Tuesday, August 18, 2015

In Which I Probably Should, I Don't Know, Take Up a New Hobby or Something

Not that my life was frantic before - I've always made a point of moving at a pace that could best be called 'desultory' - but it has calmed the heck down living here in the Indian countryside.

I became vividly aware of this yesterday when I spent 20 minutes watching an ant drag a dead bug out of my apartment.

Why was there a dead bug in my apartment that I hadn't picked up, you ask? Or an ant, for that matter? You're missing the point, I answer.

Anyway, out of the corner of my eye I noticed what looked like a dead bug moving across the white tile floor. Scuttling over to investigate, I saw a single, tiny ant, easily 30 times smaller than the dead bug, pulling it slowly but resolutely toward the crack beneath the front door. It was a mesmerizing effort.

I mentally composed rhapsodic odes to Hard Work and A Spirit of Never Quitting, going so far as to become misty-eyed over this ant's determination. It disappeared under the door with its prize, so I waited a few minutes before opening the door to check on its progress.

Which, OK, oops, that's when I remembered there's a plastic guard at the bottom of the door, so I cruelly snatched the dead bug away from the ant.

You can imagine how terrible I felt.

The ant scurried off, even though I tried to nudge it back toward the dead bug, which I'd liberated from beneath the plastic guard with a stick. Nothing doing.

So, I poked the dead bug to a prominent and visible spot on the tiles of my front patio and went to have some lunch. To my delight, when I came back I saw that seven or eight ants were now pulling the dead bug toward wherever ants take dead bugs. Teamwork! Perseverance! Hooray!

All of which is to say, I'm spending quite a bit of time in the company of ants and clouds passing and birds soaring and the idle meandering of my drifting thoughts. In a country of 1.2 billion people, I'm learning to open my eyes and take the deep breath that lifts me just off the ground, so I can float beside the loneliness instead of bashing my forehead against it.

Besides, all it takes is one bus ride into the city and I'm ready to be back with the ants pulling their treasure home.

In Which I'm Running for Public Office, Apparently

I read the other day that Pope Francis speaks something like nine languages, but instead of sending me into further raptures over my favorite modern-day hero, my first thought was, Oh, yeah??? Well, I'd like to see you try Kannada, pal!

Once again, I find myself facing a language that seems like nothing more than an elaborate practical joke, designed to make me blurt random, poorly pronounced - and wrong - words at hapless strangers.
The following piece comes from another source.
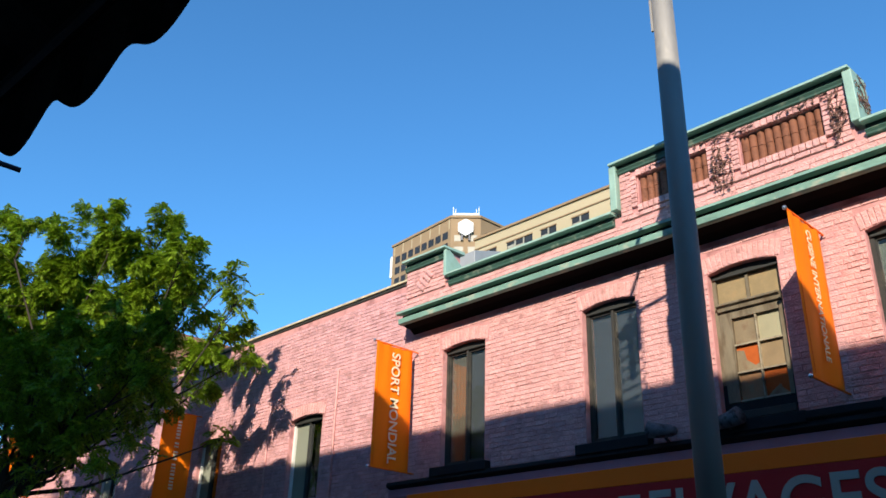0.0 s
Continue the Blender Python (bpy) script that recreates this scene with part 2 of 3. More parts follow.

Kannada is not going into my brain. It is not rolling melodiously off my tongue. Whenever I try to stutter a word or two that I've managed to memorize, I'm seized with antiperspirant-defying nerves that cruelly shove me into gibberish. Gaaaaa! Leeeehhh! Eeeooom!

I've grown used to politely puzzled looks and alarmed side-eye: Is she OK? Should we put a pencil in her mouth so she doesn't swallow her tongue?

So, I compensate with the ol' thumbs up.

On the bus and trying to tell the conductor where I need to go, I mispronounce a few words and then give him a winning thumbs up. At KR Market and attempting to indicate that I don't, in fact, want to pay 100 rupees per kilo for pomegranates, I say 80 rupees and get that thumb in the air. Trying to tell akka that I'd like a bottle of water, I point confidently at the shelf with the water and give her a double thumbs up.

Go big or go home, I always say.

Oh, occasionally I mix it up and flash the thumbs up's equally convivial cousin, A-OK - index finger and thumb forming a circle, three remaining fingers arrayed in a jaunty sunburst of support - but I like the decisiveness of the thumbs up. It's like an exclamation point on the top of my hand. "Yay!" it says. "I may not technically 'understand' what you just said, if we're being persnickety, but maybe I do? Subconsciously? On some sort of 'we all speak the same language as members of the human family' level? I mean, check out this optimistic thumb!"

I also pair my thumbs up with a smile so friendly it borders on manic. I smile my mouth practically off my face. If anyone's trying to cultivate an image of America as a land of intellectuals, I'm doing nothing for the cause. Sorry.

You know what, though? I may be some goofy golden retriever of a foreigner - one with opposable thumbs, luckily! - but the thumbs up also says that I'm trying, I think whatever is going on right now is awesome and I'm really happy to be here.

And I get quite a few smiles, and even a few thumbs ups, in return.